LIFE, 6 June 1969, pg. 36

This mesmerizing photograph was taken through the 250mm telephoto lens by Eugene Cernan during the 18th revolution around the Moon as the spacecraft was approaching the nearside terminator.

The 11-km long and 2.3-km deep Crater Schmidt lies to the west of the landing site chosen for Apollo 11 (latitude / longitude: 1° N / 19.5° E). Its wall is dramatically lit by a low-sun angle. The most notable features of Schmidt are the sharp rim, ray pattern, relatively rough floor, and surrounding hummocky terrain. Numerous boulders, easily resolvable on a photograph of this scale and quality, can be seen in the area surrounding the crater and on the crater floor. Most of these boulders range in size from 68 to 122m. (NASA SP-246, pg. 81)

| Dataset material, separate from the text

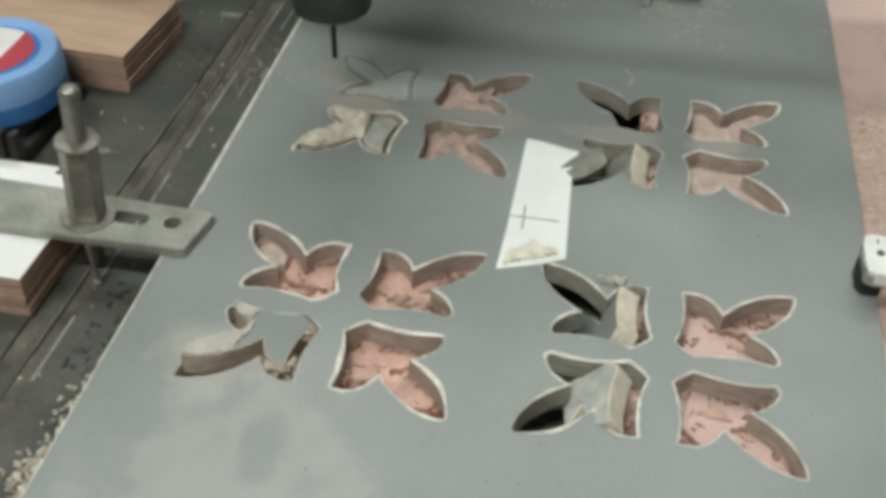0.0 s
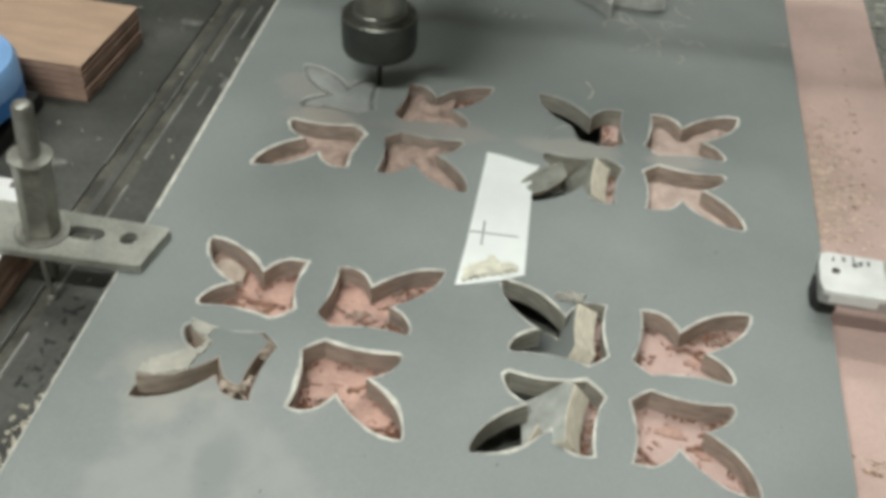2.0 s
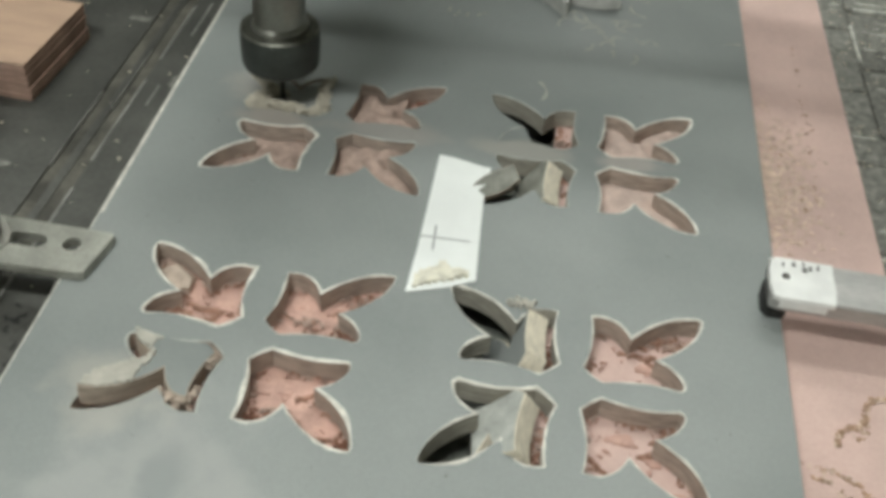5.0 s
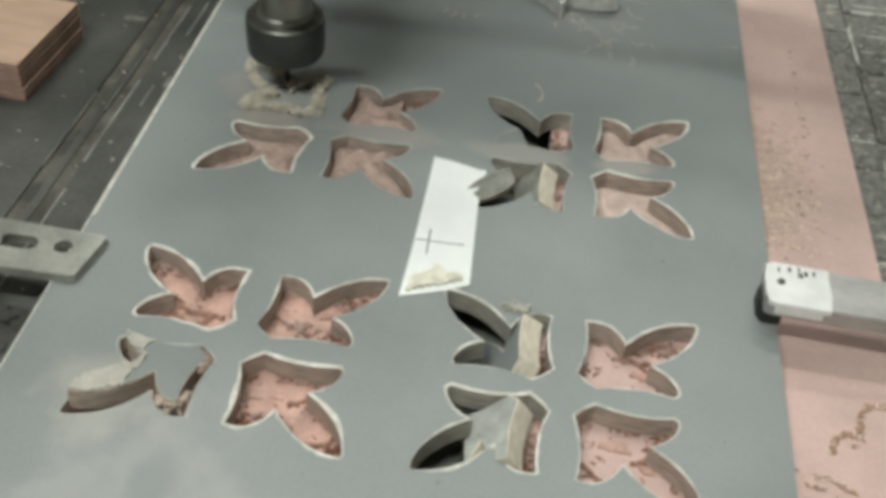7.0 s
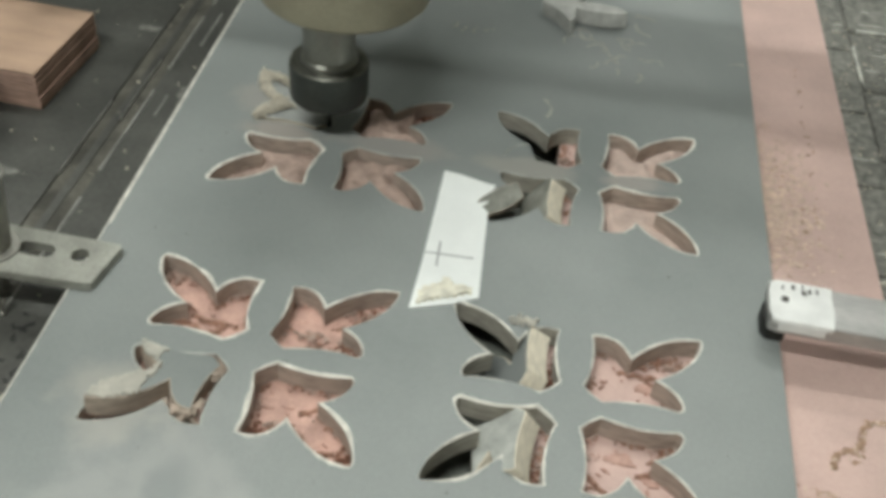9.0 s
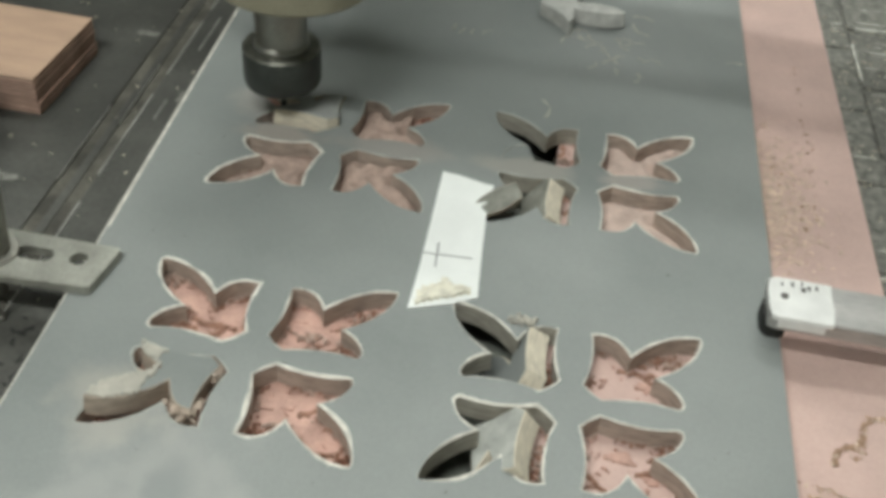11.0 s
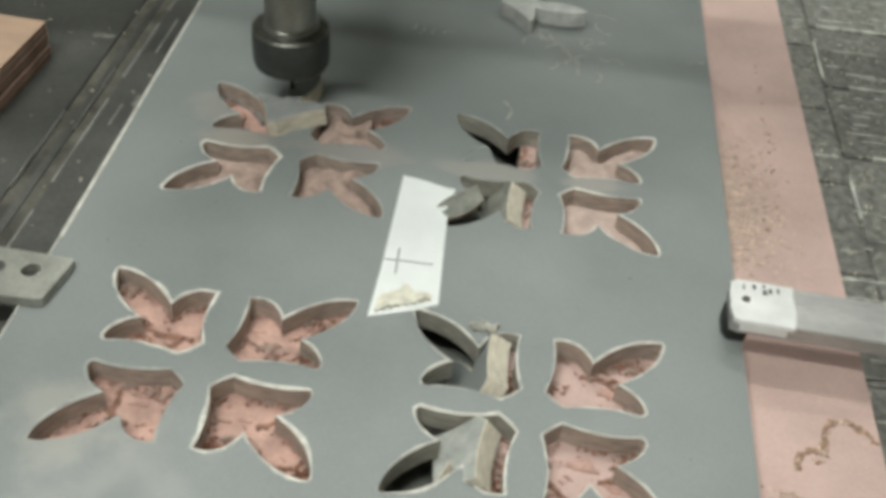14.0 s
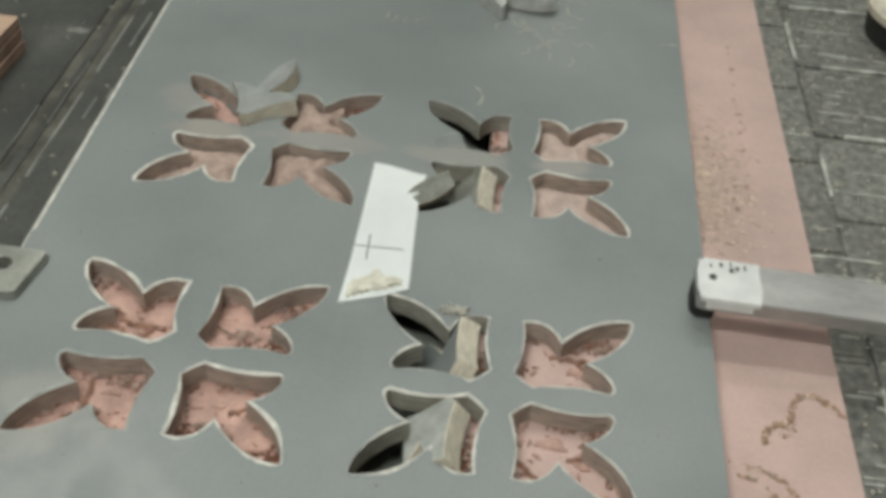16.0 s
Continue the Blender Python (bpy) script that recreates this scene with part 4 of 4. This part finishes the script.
def motions():
    walk(SPINDLE, [(t, pose(x, y, z)) for t, x, y, z in TOOL])
    walk(GANTRY, [(t, pose(0, y, 0)) for t, x, y, z in TOOL])
    x, y, _ = mid("A", 1)
    walk(PIECE_CUT, [(t, pose(x + dx, y + dy, dz, rx, ry) @ pose(0, 0, 0, 0, 0, rz)) for t, dx, dy, dz, rx, ry, rz in (
        (0.0, 0, 0, -0.0003, 0, 0, 0), (10.2, 0, 0, -0.0003, 0, 0, 0), (10.8, 0.006, 0.001, 0.0050, -7, 2, 0), (11.3, 0.013, 0.003, 0.0080, -8, 3, 2), (11.6, 0.013, 0.003, 0.0080, -8, 3, 0),
        (12.0, 0.013, 0.002, 0.0060, -5, -2, -3), (12.5, 0.010, 0.001, 0.0040, -2, -2, -9), (12.8, 0.004, -0.0015, 0.0090, -9, -2, -22), (13.2, 0.012, -0.0020, 0.0100, -9, -3, -36), (13.6, 0.0226, -0.0025, 0.0100, -9, -5, -50),
        (13.9, 0.028, 0.008, 0.0105, -5, -8, -60), (14.2, 0.030, 0.010, 0.0105, 2, -9, -68), (16.0, 0.030, 0.010, 0.0105, 2, -9, -68))])
    x, y, _ = mid("A", 3)
    walk(LEAF_DUST, [(t, pose(*q)) for t, q in ((0.0, (x, y, -THICK)), (5.6, (x, y, -THICK)), (5.8, (x - 0.05, y + 0.02, 0.03)), (6.2, (x - 0.35, y + 0.2, 0.03)), (6.6, (x - 0.56, y + 0.3, BED + 0.002)), (16.0, (x - 0.56, y + 0.3, BED + 0.002)))])
    walk(PUFF, [(0.0, pose(-0.125, 0.222, 0.020)), (0.2, pose(-0.170, 0.285, 0.030, 0, 0, 10)), (0.5, pose(-0.330, 0.420, 0.050, 0, 0, 25)), (1.0, pose(-0.560, 0.700, 0.055, 0, 0, 40)), (16.0, pose(-0.560, 0.700, 0.055, 0, 0, 40))])
    x, y, _ = mid("A", 2)
    walk(PIECE_FLUNG, [(t, pose(*p, *r)) for t, p, r in (
        (0.0, (x, y, 0.0005), (-3, 3, 0)), (0.3, (x, y + 0.001, 0.003), (-5, 6, 0)), (0.7, (x, y + 0.002, 0.005), (-8, 8, 2)), (0.8, (-0.075, 0.190, 0.030), (-20, 10, 12)), (0.9, (-0.135, 0.235, 0.034), (-40, 25, 50)),
        (1.0, (-0.180, 0.320, 0.040), (-25, 10, 100)), (1.2, (-0.300, 0.560, 0.050), (-10, 0, 150)), (1.5, (-0.420, 0.800, BED + THICK), (0, 0, 190)), (16.0, (-0.420, 0.800, BED + THICK), (0, 0, 190)))])
    x, y, _ = mid("A", 4)
    walk(PIECE_NEAR, [(t, pose(*p, *r)) for t, p, r in (
        (0.0, (x - 0.0015, y + 0.0045, 0.0030), (-5, 4, -3)), (10.3, (x - 0.0015, y + 0.0045, 0.0030), (-5, 4, -3)), (11.0, (x - 0.001, y + 0.005, 0.0040), (-6, 5, -3)), (11.1, (-0.090, -0.015, 0.045), (-30, 10, 20)),
        (11.2, (-0.260, 0.050, 0.080), (-50, 10, 70)), (11.4, (-0.480, 0.100, 0.040), (-20, 0, 120)), (11.6, (-0.560, 0.120, BED + THICK), (0, 0, 140)), (16.0, (-0.560, 0.120, BED + THICK), (0, 0, 140)))])
    x, y, _ = mid("A", 1)
    walk(GROOVE, [(t, pose(x, y, z)) for t, z in ((0.0, -0.0014), (2.0, -0.0014), (5.0, -0.0045), (8.0, -0.0100), (10.3, -0.0125), (13.8, -0.0139), (16.0, -0.0139))])
    starts = (3.1, 3.2, 3.7, 4.5, 5.5, 6.3)
    for k, (ob, t0) in enumerate(zip(RIDGES, starts)):
        away = 8.6 + 0.2 * k
        walk(ob, [(0.0, pose(x, y, -0.0105)), (t0, pose(x, y, -0.0105)), (t0 + 0.6, pose(x, y, 0.0)), (away, pose(x, y, 0.0005)), (away + 0.15, pose(x - 0.15, y + 0.03, 0.06, 0, 0, 40)),
                  (away + 0.4, pose(x - 0.45, y + 0.1, BED + 0.002, 0, 0, 80)), (16.0, pose(x - 0.45, y + 0.1, BED + 0.002, 0, 0, 80))])


motions()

From the mission transcript when the photograph was taken:

110:43:14 Stafford:

OK, Houston. If Jack Schmitt’s still there, we’re passing over the crater. We got it named after him. It’s right past Ritter and Sabine, and right here you can see some tremendous boulders down on the outside rim, there. They’re great big white ones. I’d say they’re, oh, to see it from this altitude here - and they got long shadows on them, they’re at least about a hundred feet or more in diameter. And down near the bottom, you can see where the sides are slumping in. It’s more like the tailings off a mine. And the sides are white and gray. You can see fractured structure in there, too. We got some pictures of it. Over.